Unfortunately, in the case of ‘Pinocchio’, the result is one of the much lesser examples of that effort. And that’s even more surprising given the pedigree of people behind and in front of the camera.
Robert Zemeckis is no slouch when it comes to movies, having made the likes of the ‘Back to the Future’ trilogy, ‘Forrest Gump’ (which won, let’s not forget, six Oscars), ‘Contact’, ‘Death Becomes Her’, ‘Flight’ and more.
While he’s had a few misses in his time (‘Welcome to Marwen’ and his remake of ‘The Witches’ didn’t feel the critics’ love and didn’t do much for audiences either), he’s a proven talent. And his collaborations with Tom Hanks – ‘Gump’, for which Hanks was amongst the Oscar winners – and survival drama ‘Cast Away’ are still considered classics.
It’s even more disappointing to report, then, that ‘Pinocchio’ is such a dud that has the whiff of corporate requirement that feels less like it has fairy dust sprinkled over it and more like it was pumped out by a machine.
There are a few tweaks here and there, but this new telling of the tale follows the basic points of the original. Widowed carver Geppetto (Hanks, slathering on prosthetics and a strange accent for the second time this year after ‘Elvis’) is still grieving the loss of his son.
He’s become a shut-in, refusing to sell most of the items in his shop and creating a new child in the shape of a puppet he names Pinocchio because the toy has white pine wood in his head.
And just a cricket arrives seeking shelter in the shop (the Joseph Gordon-Levitt-voiced Jiminy), a fairy arrives to grant Geppetto’s wish that the puppet lad comes to life.
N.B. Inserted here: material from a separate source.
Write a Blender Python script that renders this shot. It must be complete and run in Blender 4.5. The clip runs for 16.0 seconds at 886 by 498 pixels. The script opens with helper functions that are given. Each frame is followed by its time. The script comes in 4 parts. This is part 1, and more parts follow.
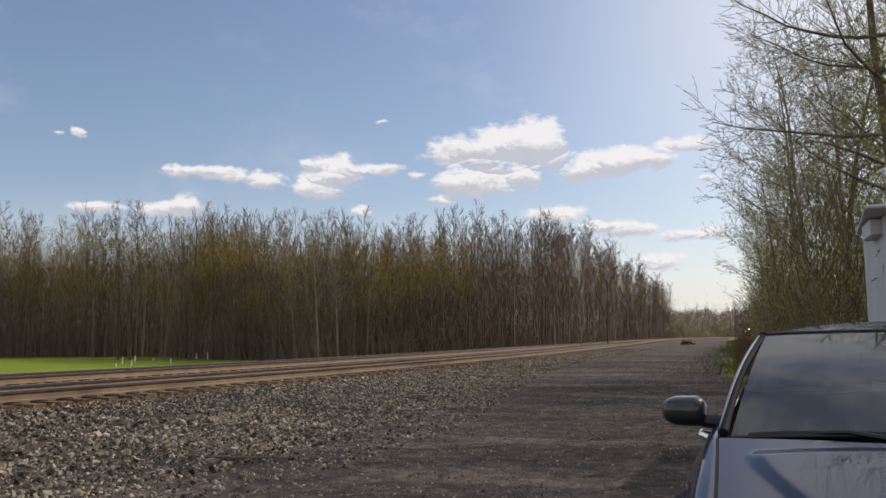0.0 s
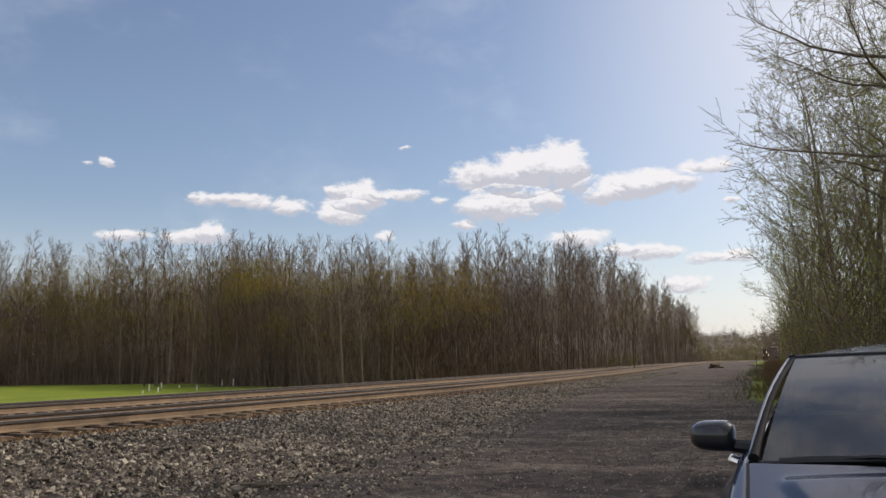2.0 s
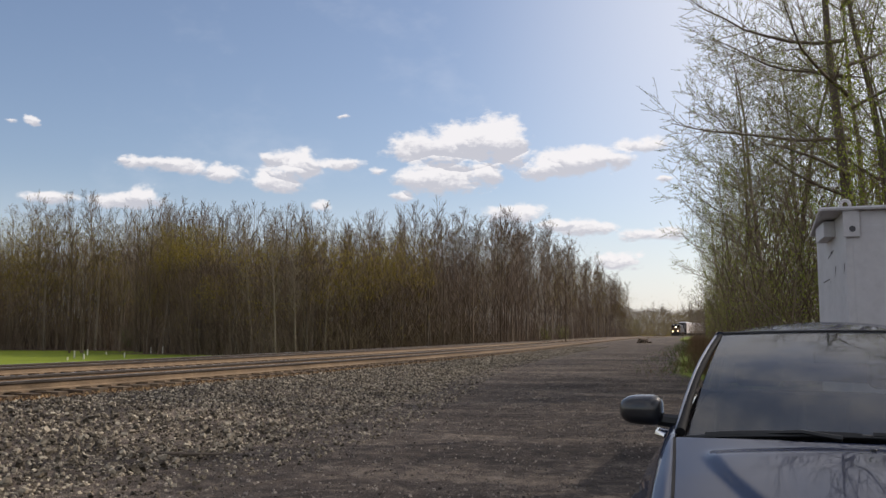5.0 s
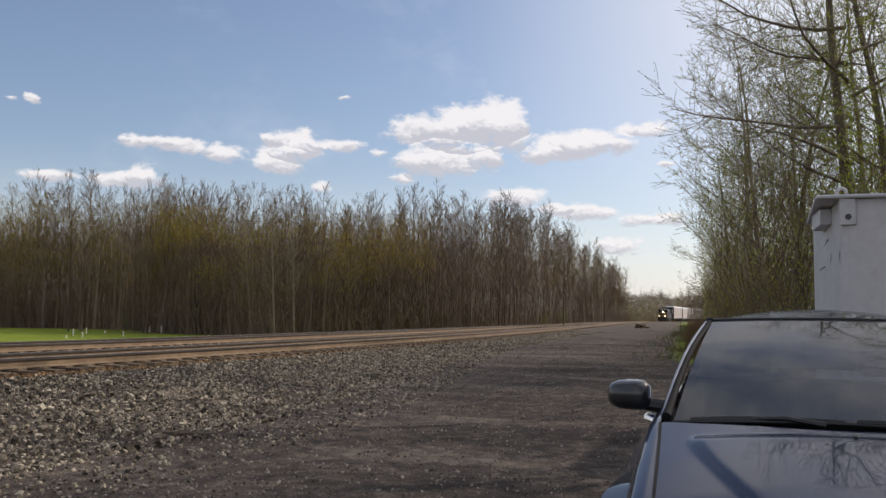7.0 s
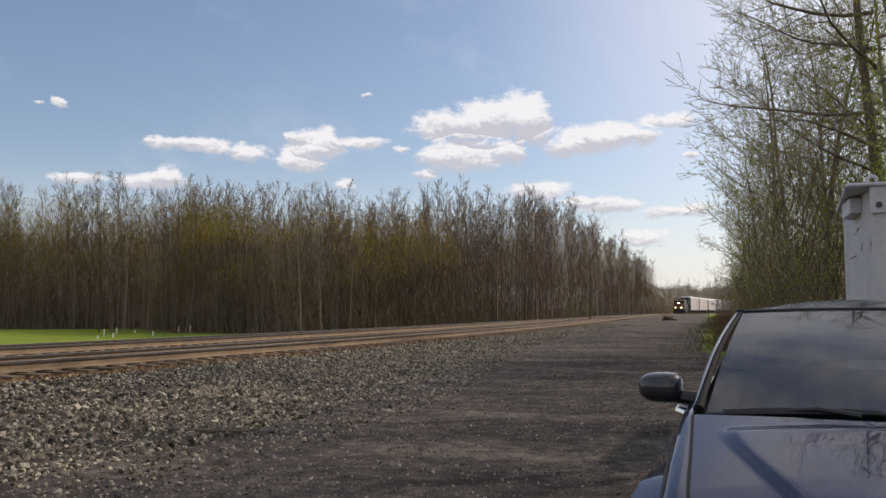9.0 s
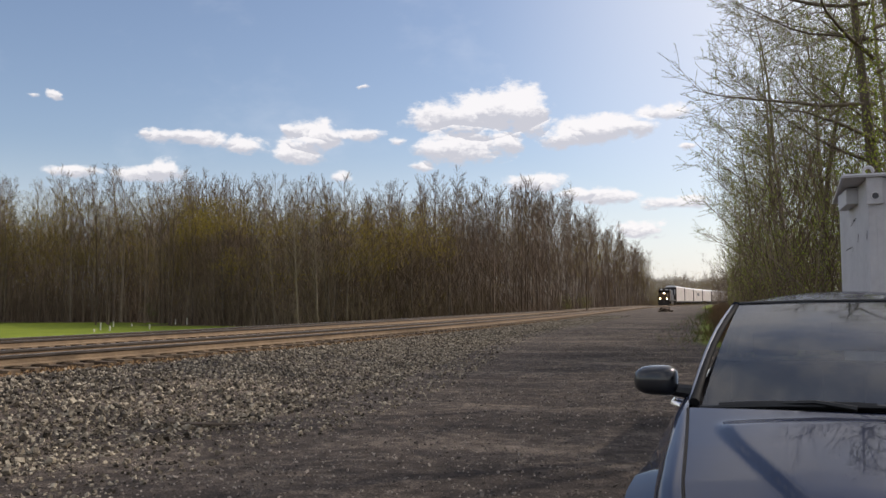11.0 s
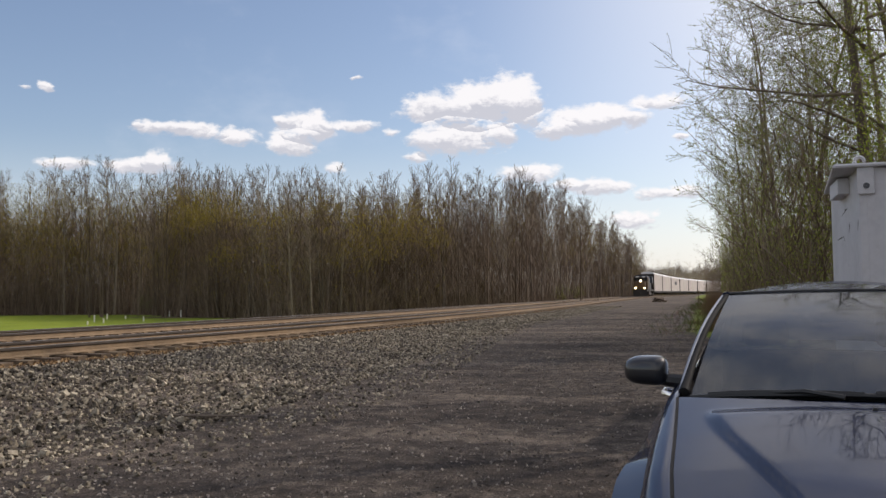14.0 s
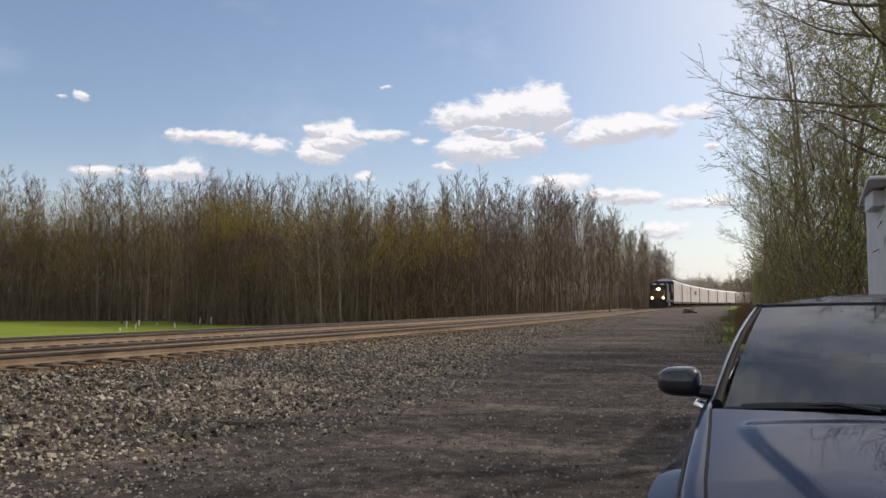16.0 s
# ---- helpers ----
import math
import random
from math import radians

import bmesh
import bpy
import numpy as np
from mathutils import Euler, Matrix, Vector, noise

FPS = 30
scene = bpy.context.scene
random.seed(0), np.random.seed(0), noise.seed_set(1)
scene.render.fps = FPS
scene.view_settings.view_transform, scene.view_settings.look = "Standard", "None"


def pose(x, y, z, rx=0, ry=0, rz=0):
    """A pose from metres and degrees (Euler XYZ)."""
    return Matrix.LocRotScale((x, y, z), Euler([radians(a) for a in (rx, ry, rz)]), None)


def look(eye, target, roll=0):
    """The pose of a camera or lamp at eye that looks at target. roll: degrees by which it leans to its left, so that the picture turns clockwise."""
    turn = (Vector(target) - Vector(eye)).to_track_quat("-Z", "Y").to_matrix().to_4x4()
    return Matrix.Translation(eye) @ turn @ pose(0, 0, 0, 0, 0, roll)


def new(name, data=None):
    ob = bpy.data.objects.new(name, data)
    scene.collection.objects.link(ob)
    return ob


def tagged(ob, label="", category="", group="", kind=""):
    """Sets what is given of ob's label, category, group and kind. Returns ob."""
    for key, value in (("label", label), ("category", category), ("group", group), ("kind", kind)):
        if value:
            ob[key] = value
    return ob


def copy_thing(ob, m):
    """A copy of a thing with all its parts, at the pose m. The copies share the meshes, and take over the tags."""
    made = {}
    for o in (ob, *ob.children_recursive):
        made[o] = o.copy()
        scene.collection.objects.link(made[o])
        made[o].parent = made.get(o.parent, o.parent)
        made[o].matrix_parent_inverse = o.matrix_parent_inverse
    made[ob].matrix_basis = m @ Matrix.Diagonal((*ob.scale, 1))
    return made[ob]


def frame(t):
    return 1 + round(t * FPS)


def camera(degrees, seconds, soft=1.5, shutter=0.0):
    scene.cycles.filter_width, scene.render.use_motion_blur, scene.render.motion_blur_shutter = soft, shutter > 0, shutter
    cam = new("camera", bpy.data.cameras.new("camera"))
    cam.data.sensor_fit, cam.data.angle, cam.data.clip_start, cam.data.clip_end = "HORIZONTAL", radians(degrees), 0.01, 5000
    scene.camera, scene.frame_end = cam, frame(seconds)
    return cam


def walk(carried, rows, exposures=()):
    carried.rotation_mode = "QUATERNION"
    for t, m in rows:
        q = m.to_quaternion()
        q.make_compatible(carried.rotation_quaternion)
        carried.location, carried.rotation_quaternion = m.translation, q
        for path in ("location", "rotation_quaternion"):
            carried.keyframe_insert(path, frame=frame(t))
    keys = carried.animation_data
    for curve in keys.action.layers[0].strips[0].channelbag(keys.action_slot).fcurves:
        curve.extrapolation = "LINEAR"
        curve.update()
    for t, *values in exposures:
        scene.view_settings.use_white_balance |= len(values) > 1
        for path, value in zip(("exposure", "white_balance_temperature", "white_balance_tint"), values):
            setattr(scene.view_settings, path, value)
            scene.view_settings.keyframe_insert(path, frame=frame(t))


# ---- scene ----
# Camera: held in the hand beside a parked car, turning a little on the spot.
cam = camera(55.0, 16.0, soft=1.5)
VIEW = [
    (0.0, 17.35, 5.94, -0.53, -0.015, -0.042, -0.009),
    (0.5, 17.06, 6.12, 0.07, -0.007, -0.023, -0.002),
    (1.0, 17.32, 5.85, 0.24, -0.007, -0.014, -0.005),
    (1.5, 17.64, 6.17, 0.22, -0.013, 0.007, -0.008),
    (2.0, 18.94, 7.63, -0.90, -0.014, -0.027, -0.010),
    (2.5, 16.89, 5.25, -0.47, -0.031, -0.004, -0.012),
    (3.0, 16.49, 5.64, -0.10, -0.026, 0.025, -0.007),
    (3.5, 16.67, 5.01, -0.50, -0.041, 0.008, -0.011),
    (4.0, 16.14, 5.97, -0.31, -0.048, 0.008, -0.002),
    (4.2, 15.44, 6.07, 0.13, -0.046, 0.007, -0.008),
    (6.3, 14.21, 4.90, -0.14, -0.002, 0.027, -0.003),
    (6.5, 14.84, 5.06, 0.62, -0.000, -0.001, -0.002),
    (7.0, 14.62, 4.54, 0.71, 0.015, 0.015, -0.006),
    (7.5, 14.35, 4.42, 1.59, 0.015, 0.035, -0.002),
    (8.0, 15.69, 4.88, 0.79, 0.005, -0.002, -0.000),
    (8.5, 16.51, 4.57, -0.12, -0.000, -0.032, -0.001),
    (9.0, 16.28, 4.22, -0.15, 0.002, -0.011, -0.004),
    (9.2, 15.95, 4.29, -0.00, 0.004, -0.012, -0.008),
    (11.3, 16.05, 3.31, -0.43, 0.007, 0.022, 0.003),
    (11.5, 15.82, 2.77, -0.51, 0.007, 0.019, -0.001),
    (12.0, 16.06, 2.73, 0.33, 0.009, 0.009, -0.001),
    (12.5, 16.30, 3.15, -0.17, 0.014, 0.004, -0.002),
    (13.0, 15.77, 3.79, -0.37, 0.018, 0.016, 0.001),
    (13.5, 15.38, 3.69, -0.03, 0.024, 0.017, 0.004),
    (14.0, 15.68, 3.08, -0.57, 0.024, 0.017, 0.003),
    (14.5, 15.70, 2.83, -0.37, 0.025, 0.006, 0.000),
    (15.0, 15.70, 2.83, 0.56, 0.024, 0.010, -0.001),
    (15.5, 16.63, 3.19, 0.46, 0.014, -0.023, 0.002),
    (16.0, 17.58, 3.71, -0.08, 0.012, -0.048, 0.005),
]
walk(cam, [(t, pose(x, y, 1.40 + z, 90 + pitch, 0, yaw) @ pose(0, 0, 0, 0, 0, roll)) for t, yaw, pitch, roll, x, y, z in VIEW],
     exposures=((0.0, -0.15, 6680, 15), (4.0, -0.11, 6680, 15), (8.5, -0.13, 6680, 15), (12.0, -0.02, 6680, 15), (16.0, -0.03, 6680, 15)))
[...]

It’s here we should note that Cynthia Erivo, with her typically lyrical, powerful singing voice, is one of the few bright spots of the movie, effortlessly charming in a small role. With Jiminy assigned as the wooden boy’s conscience, the story proper can kick off, as Geppetto bonds with his new “child”, who can now talk and move without need of strings (‘The Haunting of Bly Manor’s Benjamin Evan Ainsworth provides his voice).
Yet realizing that he’ll need to learn to socialize with other, human children, Geppetto encourages Pinocchio to attend school, which does not go well. Instead, he’s encouraged by wolfish, shady theatrical agent Honest John (Keegan Michael-Key) to pursue fame.
From there, he’s soon part of a traveling puppet show run by the alternately enthusiastic and cruel Stromboli (Giuseppe Battiston), who takes him on tour. And he also falls afoul of The Coachman (Luke Evans, in a much less meaty role than his ‘Beauty and the Beast’ Gaston), who promises to whisk him and other kids away to Pleasure Island where the unfortunate kids indulge, only to transform into donkeys headed for the local mines.
All this proceeds in roughly similar fashion to the animated version, but while that 1940 movie has long since entered the classic canon, this new ‘Pinocchio’ seems destined to do little than take up space on Disney’s streaming servers.
A big issue is the CG for Pinocchio and his various friends (including Geppetto’s pet fish Cleo and kitten Figaro), which look to ape the cartoon examples, but come across as cheaper, quickly pumped out efforts that have little of the charm of the originals.
While hewing close to the design of the 1940's 'Pinocchio,' the update has wood grain and texture that you can only achieve in 3D, but he doesn’t have the same charm.
Hanks, meanwhile, does his best to inject life into Geppetto, yet the effect is more of someone on a ‘Saturday Night Live’ skit than a solid recreation of a landmark Disney title.
Some of the performances – Key as Honest John, for example, and the sweet-natured Fabiana (a puppeteer brought to life by newcomer Kyanne Lamaya) make an impression. Fabiana, for example, is one of the new additions, who makes a connection with Pinocchio and provides some real emotion in a movie that largely struggles to generate it.
In terms of other additions, there is Sofia the seagull (Lorraine Bracco), who has a couple of moments with Jiminy but makes little impact.
Possibly most disappointing of all is the finale, which goes through the sea monster motions as Geppetto looks to save Pinocchio only for the puppet boy to help him out instead, and then hand waves away his ultimate wish in a seconds-long wrap up from Jiminy. It’s more frustrating than magical, as though Zemeckis and co-writer Chris Weitz (with ‘Paddington’s Simon Farnaby also credited) couldn’t be bothered to truly finish the story.
Many of the classic songs are present and correct (plus a couple of new tunes, one from Fabiana) and while Erivo knocks “When You Wish Upon a Star” out of the park, most of the others are unremarkable.
There are several things you might wish upon a star to improve in this latest Disney movie, and you can see why the company chose to punt it straight to streaming (unlike, say, the Pixar productions 'Soul' and 'Turning Red,' which both deserved a theatrical release).
We fear it’ll take more than one fairy’s worth of magic to turn this one from a wooden effort into a real, live movie.
‘Pinocchio’ receives 2 out of 5 stars.